Retour sur le père : une femme au-delà de la guerre

L’Événement libyen vient faire exception dans la série des engagements précédents. L’histoire commencée sur un petit camion de livreur de légumes, continue avec un téléphone à moitié détraqué et se termine par l’histoire du drapeau. Chaque page est l’occasion de dire la force d’un désir décidé et ce qu’il peut accomplir lorsqu’il ne succombe pas à la monstrueuse capture du Dieu obscur. Au contraire de sa sœur, il n’est pas question de conversion pour BHL. Il a plutôt décidé de passer une vie au service de la démocratie pour qu’elle puisse vaincre partout la guerre y compris au Moyen-Orient.

Le dernier voyage en Libye est l’occasion d’extraire un bout de savoir nouveau.  Il sait désormais qu’il marche sur les traces d’un père héroïque. N’est-ce pas parce qu’il avait lui aussi la force de ne vouloir plaire à personne qu’il échappe à l’horreur de la servilité ordinaire et pourvoyeuse de massacres extraordinaires ? Mais la force de BHL, n’est-ce pas de démontrer en acte que cette mort de masse produite par la science et le capitalisme n’est pas inéluctable, qu’elle ne survient pas lorsque le pouvoir assume d’occuper la  fonction politique?
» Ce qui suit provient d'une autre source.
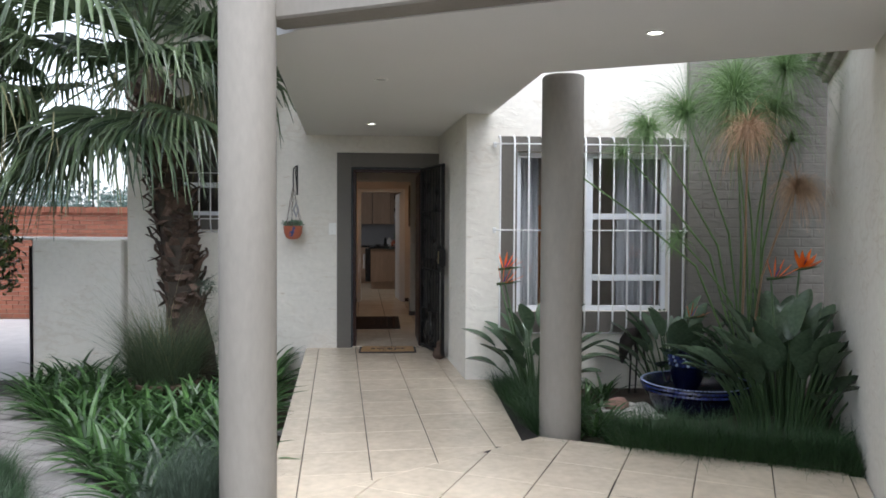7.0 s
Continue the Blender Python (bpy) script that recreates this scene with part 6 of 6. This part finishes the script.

La première leçon de La guerre sans l’aimer, c’est qu’il est possible de réinventer une politique responsable à la condition de faire sa place au désir. La création de la démocratie doit donc aussi prendre en compte l’érotisation du temps logique de chaque peuple. La deuxième leçon que l’on peut retenir de l’Événement, c’est le choix du destin de l’homme de désir. BHL consent aussi à savoir qu’au-delà du premier engagement dans la deuxième guerre, son père en avait pris un autre : épouser la femme désirée s’il en revenait. N’est-ce pas ce qui l’a fait revenir vivant parce que c’est-là déjà la guerre sans l’aimer ? D’une femme à la guerre et retour, la boucle du désir se referme. Entre temps, la démocratie l’emporte. Il est exceptionnel qu’un intellectuel décide de se faire ami du réel. C’est sans doute ce qui rapproche BHL de Lacan. Ce livre raconte une leçon de responsabilité. Elle mérite donc d’être élevée au paradigme et transmise au plus grand nombre.